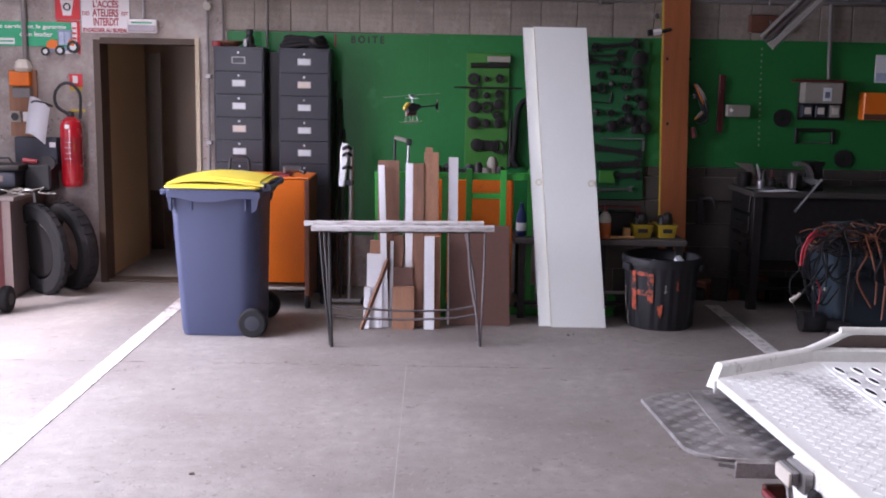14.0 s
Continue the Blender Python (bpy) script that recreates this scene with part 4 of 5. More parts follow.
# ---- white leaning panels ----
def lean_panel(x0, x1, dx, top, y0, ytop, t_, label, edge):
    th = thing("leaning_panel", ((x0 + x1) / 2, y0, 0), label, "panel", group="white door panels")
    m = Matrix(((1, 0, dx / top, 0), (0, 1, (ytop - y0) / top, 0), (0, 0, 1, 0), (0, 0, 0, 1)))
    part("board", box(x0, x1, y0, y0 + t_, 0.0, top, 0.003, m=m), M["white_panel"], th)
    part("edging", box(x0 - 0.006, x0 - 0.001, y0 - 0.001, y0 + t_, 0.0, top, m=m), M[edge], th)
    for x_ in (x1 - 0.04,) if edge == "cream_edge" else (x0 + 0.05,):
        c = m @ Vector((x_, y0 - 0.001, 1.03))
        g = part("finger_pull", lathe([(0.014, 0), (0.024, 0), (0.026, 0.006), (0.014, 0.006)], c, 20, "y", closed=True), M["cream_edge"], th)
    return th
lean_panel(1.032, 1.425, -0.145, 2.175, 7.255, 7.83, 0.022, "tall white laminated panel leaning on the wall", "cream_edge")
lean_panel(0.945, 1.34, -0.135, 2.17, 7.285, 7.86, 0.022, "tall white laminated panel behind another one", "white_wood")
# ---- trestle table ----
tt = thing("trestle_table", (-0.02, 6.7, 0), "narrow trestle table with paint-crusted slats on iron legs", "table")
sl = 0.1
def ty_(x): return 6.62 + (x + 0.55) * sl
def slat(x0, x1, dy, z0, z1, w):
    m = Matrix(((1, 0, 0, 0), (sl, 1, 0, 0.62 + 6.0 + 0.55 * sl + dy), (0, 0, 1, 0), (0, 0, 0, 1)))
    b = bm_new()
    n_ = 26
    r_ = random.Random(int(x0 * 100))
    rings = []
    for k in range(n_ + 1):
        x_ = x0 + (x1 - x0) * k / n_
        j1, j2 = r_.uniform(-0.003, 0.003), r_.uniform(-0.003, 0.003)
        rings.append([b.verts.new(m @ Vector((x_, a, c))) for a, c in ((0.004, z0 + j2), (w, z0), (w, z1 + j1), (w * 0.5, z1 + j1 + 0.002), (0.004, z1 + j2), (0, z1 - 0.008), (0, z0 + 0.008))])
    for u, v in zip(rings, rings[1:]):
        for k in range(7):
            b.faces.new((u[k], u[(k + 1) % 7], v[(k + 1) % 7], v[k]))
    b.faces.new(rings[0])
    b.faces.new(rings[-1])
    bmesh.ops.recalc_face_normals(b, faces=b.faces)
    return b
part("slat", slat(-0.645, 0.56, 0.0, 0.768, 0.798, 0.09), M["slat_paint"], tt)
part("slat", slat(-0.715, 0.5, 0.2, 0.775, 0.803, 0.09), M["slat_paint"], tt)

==

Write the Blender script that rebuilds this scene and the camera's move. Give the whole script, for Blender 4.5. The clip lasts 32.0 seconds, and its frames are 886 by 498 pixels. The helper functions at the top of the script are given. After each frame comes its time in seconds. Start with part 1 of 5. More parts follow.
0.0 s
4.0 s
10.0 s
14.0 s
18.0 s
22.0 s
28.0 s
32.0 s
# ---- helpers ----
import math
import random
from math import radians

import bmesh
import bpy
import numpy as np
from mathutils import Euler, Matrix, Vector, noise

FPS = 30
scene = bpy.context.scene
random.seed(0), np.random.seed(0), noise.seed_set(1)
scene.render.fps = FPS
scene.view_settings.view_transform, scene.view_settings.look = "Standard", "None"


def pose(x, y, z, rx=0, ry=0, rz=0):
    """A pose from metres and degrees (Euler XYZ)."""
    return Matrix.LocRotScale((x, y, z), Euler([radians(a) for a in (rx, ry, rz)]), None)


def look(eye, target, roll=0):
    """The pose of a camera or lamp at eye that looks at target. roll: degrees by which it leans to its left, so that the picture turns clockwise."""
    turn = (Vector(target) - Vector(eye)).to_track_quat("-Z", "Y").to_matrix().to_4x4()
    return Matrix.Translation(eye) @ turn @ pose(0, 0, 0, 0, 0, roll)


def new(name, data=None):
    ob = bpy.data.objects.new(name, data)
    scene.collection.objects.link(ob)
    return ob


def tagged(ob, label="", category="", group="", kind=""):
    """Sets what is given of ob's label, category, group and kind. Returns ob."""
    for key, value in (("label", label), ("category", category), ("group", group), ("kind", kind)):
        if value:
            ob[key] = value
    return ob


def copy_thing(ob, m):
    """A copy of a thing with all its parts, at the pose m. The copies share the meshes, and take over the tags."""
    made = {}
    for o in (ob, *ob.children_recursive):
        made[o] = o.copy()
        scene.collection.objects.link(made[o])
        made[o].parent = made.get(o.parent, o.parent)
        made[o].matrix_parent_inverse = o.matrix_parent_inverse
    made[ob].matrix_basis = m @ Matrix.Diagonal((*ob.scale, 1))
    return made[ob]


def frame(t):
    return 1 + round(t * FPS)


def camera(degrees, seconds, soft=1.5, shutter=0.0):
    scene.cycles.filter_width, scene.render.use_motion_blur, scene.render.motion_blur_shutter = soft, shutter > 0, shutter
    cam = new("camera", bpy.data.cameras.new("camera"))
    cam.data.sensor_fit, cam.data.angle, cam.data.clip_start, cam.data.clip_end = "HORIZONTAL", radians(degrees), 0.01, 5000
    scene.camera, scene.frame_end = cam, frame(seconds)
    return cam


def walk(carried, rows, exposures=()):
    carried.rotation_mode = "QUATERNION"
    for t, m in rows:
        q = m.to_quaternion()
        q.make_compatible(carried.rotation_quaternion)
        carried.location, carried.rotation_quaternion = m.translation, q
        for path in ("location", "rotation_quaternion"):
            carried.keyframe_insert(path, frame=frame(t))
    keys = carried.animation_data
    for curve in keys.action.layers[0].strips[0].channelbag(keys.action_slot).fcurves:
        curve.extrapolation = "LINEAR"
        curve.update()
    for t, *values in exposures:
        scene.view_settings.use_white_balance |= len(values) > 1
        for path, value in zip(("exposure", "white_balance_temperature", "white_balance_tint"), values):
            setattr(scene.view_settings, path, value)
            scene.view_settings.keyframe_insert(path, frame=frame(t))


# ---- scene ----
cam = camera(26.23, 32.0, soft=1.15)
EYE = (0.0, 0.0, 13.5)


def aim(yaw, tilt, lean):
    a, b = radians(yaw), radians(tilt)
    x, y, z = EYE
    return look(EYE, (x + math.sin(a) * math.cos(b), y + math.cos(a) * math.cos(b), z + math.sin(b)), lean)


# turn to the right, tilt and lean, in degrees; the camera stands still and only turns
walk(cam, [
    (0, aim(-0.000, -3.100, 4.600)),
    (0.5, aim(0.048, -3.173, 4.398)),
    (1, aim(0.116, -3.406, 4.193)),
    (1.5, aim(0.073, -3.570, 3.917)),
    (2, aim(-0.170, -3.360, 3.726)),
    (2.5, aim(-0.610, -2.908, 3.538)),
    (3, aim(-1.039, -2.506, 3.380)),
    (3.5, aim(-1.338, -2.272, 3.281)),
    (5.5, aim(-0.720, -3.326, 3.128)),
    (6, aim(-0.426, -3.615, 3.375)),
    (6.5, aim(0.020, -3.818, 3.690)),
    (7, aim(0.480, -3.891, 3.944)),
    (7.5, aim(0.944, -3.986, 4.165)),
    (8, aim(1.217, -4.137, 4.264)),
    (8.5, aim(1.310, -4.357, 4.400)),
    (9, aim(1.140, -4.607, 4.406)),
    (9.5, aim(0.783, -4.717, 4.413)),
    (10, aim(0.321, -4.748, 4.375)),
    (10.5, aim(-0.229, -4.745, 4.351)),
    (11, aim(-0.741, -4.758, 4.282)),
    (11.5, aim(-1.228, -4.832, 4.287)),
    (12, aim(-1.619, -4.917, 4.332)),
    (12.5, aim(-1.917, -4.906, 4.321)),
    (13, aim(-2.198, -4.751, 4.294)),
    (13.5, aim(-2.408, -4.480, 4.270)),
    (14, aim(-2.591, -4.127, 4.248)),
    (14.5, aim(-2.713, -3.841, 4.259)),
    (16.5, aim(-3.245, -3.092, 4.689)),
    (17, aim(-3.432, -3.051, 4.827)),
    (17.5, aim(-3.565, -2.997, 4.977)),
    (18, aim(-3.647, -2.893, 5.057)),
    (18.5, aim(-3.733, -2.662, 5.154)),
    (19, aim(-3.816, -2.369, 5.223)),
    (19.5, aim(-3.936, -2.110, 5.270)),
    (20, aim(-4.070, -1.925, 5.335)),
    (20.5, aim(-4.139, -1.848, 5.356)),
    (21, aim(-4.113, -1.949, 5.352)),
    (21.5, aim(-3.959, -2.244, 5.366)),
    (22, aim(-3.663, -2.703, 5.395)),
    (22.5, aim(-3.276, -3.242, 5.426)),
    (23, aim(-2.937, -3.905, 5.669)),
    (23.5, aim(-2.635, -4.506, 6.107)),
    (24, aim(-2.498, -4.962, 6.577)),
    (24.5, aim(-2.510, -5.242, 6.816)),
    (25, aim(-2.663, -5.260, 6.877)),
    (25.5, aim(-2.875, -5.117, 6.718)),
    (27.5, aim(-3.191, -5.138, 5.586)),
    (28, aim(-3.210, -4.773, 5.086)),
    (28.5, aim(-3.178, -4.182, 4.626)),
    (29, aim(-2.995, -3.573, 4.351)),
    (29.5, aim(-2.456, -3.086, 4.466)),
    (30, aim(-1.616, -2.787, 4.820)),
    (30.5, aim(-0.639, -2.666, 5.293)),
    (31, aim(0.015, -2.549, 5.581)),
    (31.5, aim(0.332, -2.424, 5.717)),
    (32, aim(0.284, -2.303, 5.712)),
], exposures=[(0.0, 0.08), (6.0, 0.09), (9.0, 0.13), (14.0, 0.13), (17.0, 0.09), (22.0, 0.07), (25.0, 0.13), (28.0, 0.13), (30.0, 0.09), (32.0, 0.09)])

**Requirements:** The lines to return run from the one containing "q = m.to_quaternion()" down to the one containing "carried.keyframe_insert(path, frame=frame(t))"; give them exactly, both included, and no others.

**Response to this exercise:**
        q = m.to_quaternion()
        q.make_compatible(carried.rotation_quaternion)
        carried.location, carried.rotation_quaternion = m.translation, q
        for path in ("location", "rotation_quaternion"):
            carried.keyframe_insert(path, frame=frame(t))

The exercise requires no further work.